Ryan Lochte Says Michael Phelps 'Wasn't There For Him' After Rio
Ryan Lochte is crying so many rivers he can probably swim in them. In an interview with USA Today, the Olympian-turned-Dancing With the Stars contestant whined that teammate Michael Phelps didn't support him much after he was busted for trashing a gas station in Rio de Janeiro, Brazil, then lying about being the victim of an armed robbery with two teammates.
"I think he texted me back saying, 'Yeah, sure. I'm here to help,' or something like that,'" Lochte said of Phelps. "But he didn't call me. I was like, 'Hey, can you please call me? Let me know, I need help.' That never really happened."
Lochte, 32, did admit that Phelps may not have intentionally ditched his teammate in his darkest hour. "He's busy," Lochte said. "He has his own life. He has a kid. So it's gotta be hard, you know?"
For his part, Phelps, 31, previously said he did try reaching out to Lochte, telling Today (via Us Weekly), "Ryan and I have been teammates forever and it's always hard to see a friend and a competitor going through a hard time like this—I know what it feels like. I've been through it before. Hopefully he can come out of this a better person.
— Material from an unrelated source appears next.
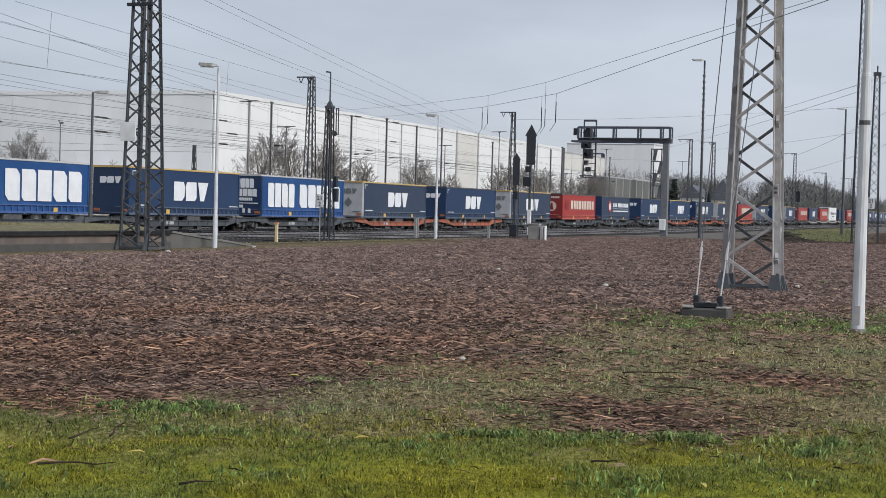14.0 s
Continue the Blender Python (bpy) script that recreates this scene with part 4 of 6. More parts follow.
REAR_LEFT = {"axles": (2.5, 3.85, 5.2)}
KINDS = {
    "b": ("blue curtain-sided road trailer with white mark, dark roof edge", M_BLUE, M_BLUEF, M_DROOF, marks_blue(False), REAR_LEFT),
    "y": ("blue curtain-sided road trailer with white mark, yellow roof edge", M_BLUE, M_BLUEF, M_YEL, marks_blue(False), REAR_LEFT),
    "g": ("dusty grey-blue curtain-sided road trailer with a white mark", M_BLUED, M_BLUEF, M_DROOF, marks_blue(False), REAR_LEFT),
    "w": ("dusty grey-blue curtain-sided trailer with pale front, yellow roof edge", M_BLUED, M_GREYF, M_YEL, marks_blue(True), REAR_LEFT),
    "v": ("blue curtain-sided trailer with pale front and yellow roof edge", M_BLUE, M_GREYF, M_YEL, marks_blue(True), REAR_LEFT),
    "r": ("red curtain-sided road trailer with cream block marks", M_REDC, M_REDF, M_DROOF, marks_red, {"strap": mat("red_strap", (0.5, 0.14, 0.11), (0.4, 0.1, 0.08), 0.7)}),
    "q": ("red curtain-sided road trailer with faded cream block marks and plain front", M_REDC, M_REDF, M_SILVER, lambda t, y: marks_red(t, y, True), {"strap": M_REDC}),
    "s": ("bright blue curtain-sided trailer with huge white block marks", M_CYANB, M_BLUEF, M_SILVER, marks_water, {"strap": mat("blue_strap", (0.06, 0.12, 0.3), None, 0.7)}),
    "n": ("white box trailer with grey writing and black cooling unit", M_WHITET, M_WHITE, M_WHITE, marks_white, {"box": True, "unit": True, "top": 4.36}),
    "d": ("dusty blue curtain-sided road trailer with a round mark", M_BLUED, M_BLUEF, M_DROOF, marks_disc_blue, REAR_LEFT),
    "a": ("cream-white curtain-sided road trailer with a small red mark", M_CREAMT, M_CREAMT, M_TAN, marks_cream, {"strap": M_GREYF, "tag": False}),
}
# place along the train, kind of trailer, paint of the wagon beneath
CONSIST = (
    (382.3, "n", "o"), (400.9, "y", "o"), (418.1, "y", "g"), (436.1, "s", "g"), (453.6, "y", "g"), (470.2, "s", "g"), (487.3, "w", "o"), (505.6, "b", "o"),
    (523.6, "w", "g"), (541.6, "r", "g"), (558.0, "d", "g"), (577.3, "b", "g"), (594.3, "y", "o"), (611.7, "g", "o"), (628.4, "w", "o"), (646.9, "r", "o"),
    (664.7, "w", "g"), (682.6, "b", "g"), (699.0, "w", "g"), (717.0, "r", "g"), (733.5, "g", "p"), (751.2, "r", "p"), (767.8, "n", "p"), (786.6, "b", "p"),
    (803.3, "q", "o"), (821.6, "b", "o"), (838.6, "q", "g"), (855.4, "y", "g"), (871.9, "v", "g"), (889.9, "y", "g"), (907.4, "v", "g"), (925.6, "a", "g"),
)


def make_wagon(label, paint):
    """Half of an articulated pocket wagon, its pocket under the trailer at x = 0 to 13.6."""
    w = thing("pocket_wagon", pose(0, 0, 0), label, "rail wagon", "wagons of the train")
    low, high, a, b = 0.42, 0.98, -1.75, 15.6
    for s in (-1, 1):
        y0, y1 = (s * 1.34, s * 1.22)
        sill = [(a, 0.78), (a + 0.2, high), (0.5, high), (1.3, 0.76), (12.1, 0.76), (12.9, high), (b - 0.2, high), (b, 0.78), (12.9, 0.6), (11.9, low), (1.9, low), (0.9, 0.6)]
        part("side_sill", Shape().slab(sill, min(y0, y1), max(y0, y1)), paint, w)
    part("pocket_floor", Shape().box((6.8, 0, 0.38), (10.5, 2.4, 0.1)).box((-0.2, 0, 0.85), (2.8, 2.4, 0.14)).box((13.9, 0, 0.85), (3.0, 2.4, 0.14)), M_BOGIE, w)
    part("hitch", Shape().box((0.9, 0, 0.98), (0.6, 0.7, 0.22)), paint, w)
    rib = Shape().box((0, -1.365, 0.59), (0.07, 0.05, 0.32)).mesh("sill_rib")
    for i in range(9):
        part("sill_rib", rib, paint, w).location = (2.2 + i * 1.18, 0, 0)
    for fx, fl, fz in ((6.7, 10.9, 0.76), (6.9, 10.0, low + 0.01)):
        part("sill_flange", Shape().box((fx, -1.36, fz), (fl, 0.1, 0.035)), paint, w)
    for fx, fl in ((-0.6, 2.0), (14.2, 2.4)):
        part("end_flange", Shape().box((fx, -1.36, high), (fl, 0.1, 0.035)), paint, w)
    part("data_panel", Shape().box((4.7, -1.352, 0.6), (0.9, 0.012, 0.2)), M_GREYF, w, "pale data panel")
    for bx in (-1.55, 0.3, 13.3, 15.4):
        part("buffer_step", Shape().box((bx, -1.32, 0.55), (0.4, 0.16, 0.05)).beam((bx - 0.18, -1.32, 0.55), (bx - 0.18, -1.32, 0.9), 0.04).beam((bx + 0.18, -1.32, 0.55), (bx + 0.18, -1.32, 0.9), 0.04), M_FRAME, w)
    part("brake_hose", Shape().path([(-1.5, -1.2, 0.85), (-1.75, -1.25, 0.55), (-2.0, -1.2, 0.8)], 0.03, 6), M_RUBBER, w)
    part("brake_gear", Shape().box((5.2, -1.15, 0.3), (1.1, 0.3, 0.26)), M_FRAME, w)
    part("tool_box", Shape().box((8.4, -1.15, 0.32), (0.6, 0.3, 0.22)), M_FRAME, w)
    part("air_tank", Shape().tube((6.4, -1.1, 0.3), (7.4, -1.1, 0.3), 0.14, n=8), M_FRAME, w)
    part("handwheel", Shape().tube((13.2, -1.42, 0.72), (13.2, -1.38, 0.72), 0.2, n=12), M_FRAME, w)
    for xb in (-1.1, 14.9):
        bo = part("bogie", Shape().slab([(xb - 1.3, 0.5), (xb - 0.9, 0.72), (xb + 0.9, 0.72), (xb + 1.3, 0.5), (xb + 0.5, 0.36), (xb - 0.5, 0.36)], -1.08, -0.98)
                  .slab([(xb - 1.3, 0.5), (xb - 0.9, 0.72), (xb + 0.9, 0.72), (xb + 1.3, 0.5), (xb + 0.5, 0.36), (xb - 0.5, 0.36)], 0.98, 1.08)
                  .box((xb, 0, 0.5), (0.5, 2.1, 0.2)), M_BOGIE, w)
        for dx in (-0.9, 0.9):
            for s in (-0.78, 0.78):
                part("wheel", wheel_shape(0.44, 0.13, s, xb + dx, 0.44), M_BOGIE, bo)
            part("axle_box", Shape().box((xb + dx, -1.05, 0.45), (0.3, 0.2, 0.28)), M_FRAME, bo)
    return w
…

I've reached out to him a couple times and I think he understands a lot. He will be able to grow from this."
The troubled swimmer said his teammates, including James Feigen (who paid an $11,000 fine to get his passport returned after the incident), Gunnar Bentz, and Jack Conger, have also been distant, despite his efforts to reach out. "I wanted them to realize I didn't abandon [them]," Lochte said. "I was like, 'I just want you to know, if you need me or anything, I'm here, and I'm sorry that we all got in this. Don't think I tried to abandon you guys.'" Lochte sighed, "They don't reach out as much or they don't respond as much, which I totally understand."
He said that after the controversy, "I did not step foot outside, not even to get the mail, because there were news cameras. I've never seen so many TV station vans parked right outside my front lawn. [Reporters] running up, ringing the doorbell, hoping that I open it up and they have cameras on me. Like, it was insane," he said. "In my eyes, I was the most hated person ever. I thought about just hiding for like a year straight. Not even go out. Like, if I do, wearing sunglasses and a cap. Just completely hiding away from everyone. I was that low."
Thankfully, Lochte had his family on his side, "My family kept on saying, 'You're a fighter, you're a fighter. You never give up. You never quit,'" he said. "What I learned about myself is how I can keep fighting. That's what I really learned through everything, being at the lowest point and being able to crawl out of that hole, that dark hole, and keep going."